Tragedy strikes abruptly, however, when Harrison is killed. Four years later, Cooper (Danny Glover, American Dreamer), friend and owner of the aforementioned record store, returns the abandoned mixtape to Laura. Upon pressing play, she is thrown back in time by some otherworldly force and reunited with a still-alive Harrison; each song transports her back to the moment they first experienced it together. Laura tries to “fix” the future, repeatedly altering time in big and small ways.
The lead-up to the impending time-travel twist doesn’t drag, when it very easily could have. Instead, the first section of the film establishes Laura and Harrison’s connection, their surrounding circumstances, and relationships to others, like Chloe and Cooper. The film provides enough seriousness to realize the stakes while maintaining a more positive outlook, yet it might have benefitted from digging just a teensy bit deeper. The specifics are a little fuzzy here, which may disappoint viewers who enjoy the science-fictiony rules and particulars of time travel. A few conversations broach the methodology and Laura does attempt to wrangle control of what’s happening but the focus shifts quickly away from that.

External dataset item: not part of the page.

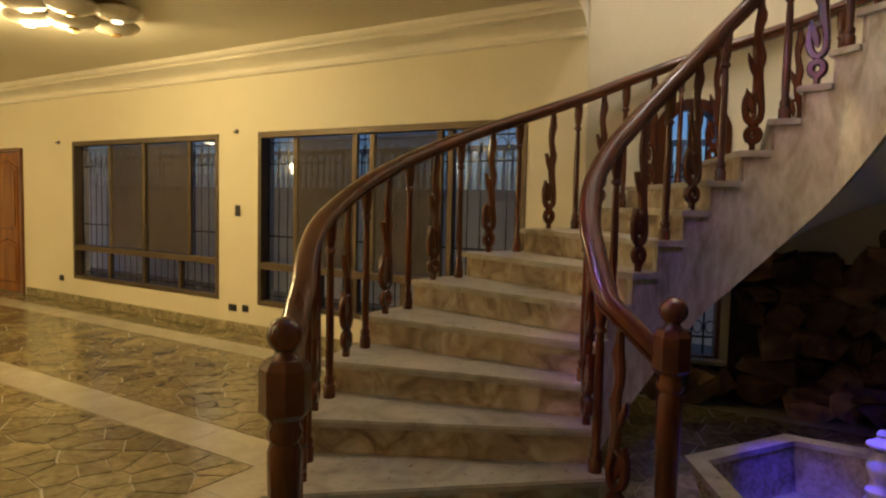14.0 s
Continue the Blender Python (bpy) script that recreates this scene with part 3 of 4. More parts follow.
def sliding_window(name, y0, y1, uppers, nets, lowers, label):
    """Brown frame, sliding sashes above a transom, fixed lights below. uppers: mullions; nets: which bays have an insect net."""
    win = empty(name, pose(XW, (y0 + y1) / 2, WZ0), label, "window", kind="structure")
    L, H, T = y1 - y0, WZ1 - WZ0, WZT - WZ0
    o = -L / 2
    for a, b, c, d in ((o, o + 0.05, 0, H), (-o - 0.05, -o, 0, H), (o + 0.05, -o - 0.05, 0, 0.05), (o + 0.05, -o - 0.05, H - 0.06, H), (o + 0.05, -o - 0.05, T - 0.03, T + 0.04)):
        part("window_frame", box(bmesh.new(), -0.12, 0.012, a, b, c, d, bevel=0.004), BROWNALU, win)
    us = [0.05 / L] + uppers + [1 - 0.05 / L]
    for i, u in enumerate(uppers):
        part("mullion", box(bmesh.new(), -0.09 + 0.03 * (i % 2), -0.05 + 0.03 * (i % 2), o + u * L - 0.028, o + u * L + 0.028, T + 0.04, H - 0.06, bevel=0.003), BROWNALU, win)
    for i, (a, b) in enumerate(zip(us, us[1:])):
        pane = part("pane", box(bmesh.new(), -0.092, -0.086, o + a * L, o + b * L, T + 0.04, H - 0.06), DIMGLASS, win)
        pane.visible_shadow = False
        if i in nets:
            part("insect_net", net(o + a * L + 0.02, o + b * L - 0.02, T + 0.05, H - 0.07), MESHNET, win, "brown insect net")
    us = [0.05 / L] + lowers + [1 - 0.05 / L]
    for u in lowers:
        part("mullion", box(bmesh.new(), -0.09, -0.03, o + u * L - 0.022, o + u * L + 0.022, 0.05, T - 0.03, bevel=0.003), BROWNALU, win)
    for a, b in zip(us, us[1:]):
        pane = part("pane", box(bmesh.new(), -0.072, -0.066, o + a * L, o + b * L, 0.05, T - 0.03), DIMGLASS, win)
        pane.visible_shadow = False
    n = int(L / 0.125)
    bm = bmesh.new()
    for i in range(1, n):
        y = o + L * i / n
        box(bm, -0.175, -0.165, y - 0.0035, y + 0.0035, 0.0, H)
    for z in (0.08, 0.72, H - 0.32, H - 0.1):
        box(bm, -0.18, -0.16, o, -o, z - 0.008, z + 0.008)
    for i in range(n):
        y = o + L * (i + 0.5) / n
        ring = [Vector((-0.17, y + 0.055 * math.cos(a), H - 0.21 + 0.09 * math.sin(a))) for a in np.linspace(0, 2 * math.pi, 13)[:-1]]
        sweep_ring(bm, ring, 0.005)
    part("grille", bm, IRON, win, "black iron window grille")
    return win


def sweep_ring(bm, pts, r):
    n = len(pts)
    nrm = (pts[1] - pts[0]).cross(pts[3] - pts[0]).normalized()
    rings = []
    for i in range(n):
        d = (pts[(i + 1) % n] - pts[i - 1]).normalized()
        s = d.cross(nrm).normalized()
        rings.append([bm.verts.new(pts[i] + s * a + nrm * b) for a, b in ((r, 0), (0, r), (-r, 0), (0, -r))])
    for i in range(n):
        for j in range(4):
            bm.faces.new((rings[i][j], rings[i][(j + 1) % 4], rings[(i + 1) % n][(j + 1) % 4], rings[(i + 1) % n][j]))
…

However, to the credit of Greg Björkman, in his directorial debut, he maintains focus and balances the grounded with the miraculous. Limitations remain intact, which is especially impressive when it comes to time travel. Much of the film relies on the chemistry between its two leads; and seems to have been deliberately written that way. Once the extraordinary events kick in, a few tropes crop up here and there along with some perfunctory plot beats but overall, it’s a compelling, enjoyable story, even with its tragic predicament.
What might have been a grim exploration of grief, instead delves into a more positive take on the theme of letting go, becoming a broader, less harrowing examination of push-and-pull control vs. acceptance. Press Play delivers on its promise. This is not a melancholy meditation on life and loss but a romantic, sincere jolt of hope, of which we all could use a little right now.